Evil Genius by Claire Oshetsky
Out Feb. 17. Ottessa Moshfegh’s Eileen meets Bret Easton Ellis’ American Psycho meets Barbara Loden’s Wanda meets all kinds of queer feminist theory in the latest from Claire Oshetsky, whose previous novel was named a “Best Book of 2024” by the New Yorker. Against the backdrop of 1970s San Francisco, the fantasy gets a little too real for a 19-year-old daydreamer and phone company employee. But don’t worry, there’s plenty of humor in between the murder. — G.R.
Lean Cat, Savage Cat by Lauren J. Joseph
Out Feb. 17. From the jump, Lean Cat, Savage Cat is a wild ride, rollicking and absurd and mystical in equal measure. It follows Charli, a struggling art-school grad, as she tumbles through a fog of glamour and drugs and romance, gathering speed until her inevitable crash. — C.J.

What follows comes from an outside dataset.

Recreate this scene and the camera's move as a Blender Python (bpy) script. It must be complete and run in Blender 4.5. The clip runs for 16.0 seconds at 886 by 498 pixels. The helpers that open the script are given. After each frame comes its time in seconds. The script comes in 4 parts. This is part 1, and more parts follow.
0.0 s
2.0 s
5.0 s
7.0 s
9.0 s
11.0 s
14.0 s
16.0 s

Nowhere Burning by Catriona Ward
Out Feb. 24. Novelist Catriona Ward introduces a pair of siblings whose home life is untenable. When older sister Riley learns about a place to seek refuge, she leads her little brother, Oliver, there. What they find, however, is utterly unexpected. — Stephanie Topacio Long, copy editor
The Story of You by Blake Cooper Griffin
Out Feb. 24. A deeply personal blend of memoir and guidebook, this book explores what it really takes to embrace change. Blake Cooper Griffin reflects on his own life transitions — from his shame-ridden Southern childhood to chasing his Hollywood dreams — to offer readers a hopeful, honest road map for finding themselves again and again. — S.L.

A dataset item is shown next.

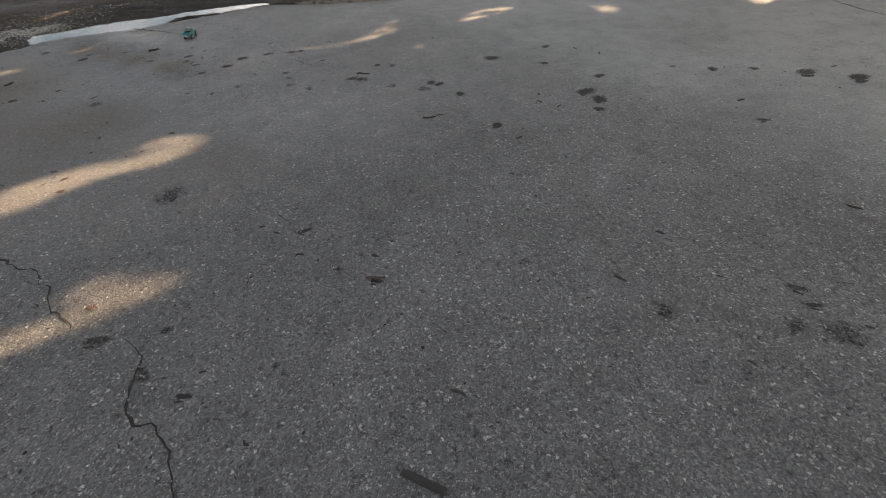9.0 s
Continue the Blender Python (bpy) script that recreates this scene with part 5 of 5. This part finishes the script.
def fallen(x, y, size, label, curl, old=True):
    me = leaf_meshes[int(100 * abs(x + y)) % 7]
    if old:
        me = me.copy()
        me.materials.clear(), me.materials.append(old_leaf)
    ob = tagged(new("fallen_leaf", me), label, "leaf", "fallen leaves on the street")
    ob.matrix_world = pose(x, y, road_z(x, y) + 0.003, 0, 0, 213 * x) @ Matrix.Diagonal((size, size * 1.3, size * (0.3 + curl), 1))


fallen(-2.77, 0.78, 0.068, "large grey-brown leaf lying on the asphalt", 0.3)
fallen(-2.51, 0.52, 0.052, "flat brown leaf lying on the asphalt", 0.2)
fallen(-1.74, 1.16, 0.060, "dry tan leaf lying on the asphalt", 0.35, False)
fallen(-1.03, 1.39, 0.068, "dry reddish leaf lying on the asphalt", 0.5, False)
fallen(-0.65, 1.25, 0.055, "dry brown leaf on the dusty asphalt", 0.4, False)
fallen(-0.86, 1.31, 0.06, "dry tan leaf on the dusty asphalt", 0.5, False)
fallen(-1.0, 1.36, 0.066, "curled reddish leaf on the asphalt", 0.7, False)
fallen(-0.51, 1.06, 0.06, "dark curled leaf at the edge of the dust", 0.5)
fallen(-2.43, 0.62, 0.048, "dry curled brown leaf on the asphalt", 0.8)

bottle = tagged(new("plastic_bottle"), "small flattened cloudy plastic bottle lying on the asphalt", "bottle")
bottle.matrix_world = pose(-0.445, 1.93, 0.004, 0, 0, -33) @ Matrix.Scale(0.76, 4)
bm = lathe(fresh(), ((0.012, -0.06), (0.021, -0.057), (0.022, -0.02), (0.021, 0.02), (0.016, 0.038), (0.009, 0.05)), 20, Matrix.Diagonal((1, 0.6, 1, 1)))
bmesh.ops.transform(bm, matrix=pose(0, 0, 0.012, 0, 90, 0) @ pose(0, 0, 0, 0, 0, 90), verts=bm.verts)
smooth(part("bottle_body", bm, white_plastic, bottle))
part("cap", lathe(fresh(), ((0.0085, 0.048), (0.0088, 0.05), (0.0088, 0.06), (0.008, 0.0612)), 16, pose(0, 0, 0.011, 0, 90, 0)), paper_mat, bottle, "white screw cap")


# ---------------------------------------------------------------- far side: barrels, post, path
def barrel(x, y, turn):
    top = tagged(new("traffic_barrel"), "orange and white striped plastic traffic barrel on the grass", "traffic barrel", "traffic barrels")
    top.matrix_world = pose(x, y, surface(x, y), 0, 0, turn)
    part("base", lathe(fresh(), ((0.36, 0), (0.36, 0.05), (0.33, 0.07)), 28), black_plastic, top, "black rubber base ring")
    z, r = 0.07, 0.295
    for k, mat in enumerate((orange, white_band, orange, white_band, orange)):
        h = 0.19 if k else 0.15
        part("band", lathe(fresh(), ((r, z), (r - 0.004, z + h - 0.02), (r - 0.022, z + h)), 28), mat, top, "white reflective band" if k % 2 else "orange band")
        z, r = z + h, r - 0.022
    part("handle", box(fresh(), -0.09, 0.09, -0.02, 0.02, z, z + 0.06, 0.012), orange, top)


barrel(-24.9, 12.0, 0)
barrel(-27.6, 15.1, 40)
post = tagged(new("marker_post"), "short square white marker post in the grass", "post")
post.location = (-23.3, 14.5, surface(-23.3, 14.5))
part("shaft", box(fresh(), -0.14, 0.14, -0.14, 0.14, -0.05, 0.85, 0.02), white_band, post)
part("cap", box(fresh(), -0.17, 0.17, -0.17, 0.17, 0.85, 0.93, 0.02), white_band, post)
verts, faces = [], []
for k in range(41):
    x = -27.5 - k * 0.9
    y = 15.3 + 0.01 * k + 0.25 * math.sin(k * 0.3)
    for s in (-0.45, 0.45):
        verts.append((x, y + s, surface(x, y + s) + 0.05))
    if k:
        faces.append((2 * k - 2, 2 * k - 1, 2 * k + 1, 2 * k))
tagged(new("path", mesh_from("path", verts, faces, concrete_mat)), "narrow pale concrete path across the grass", "path", kind="structure")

Tell Me How You Eat: Food, Power, and the Will to Live by Amber Husain
Out Feb. 24. All of a sudden, Husain finds it “strangely impossible” to eat. Searching for answers, she embarks on a journey to understand consumption through a new lens, thoughtfully charting the political, cultural, and historical forces that can color (and impede) it. — G.W.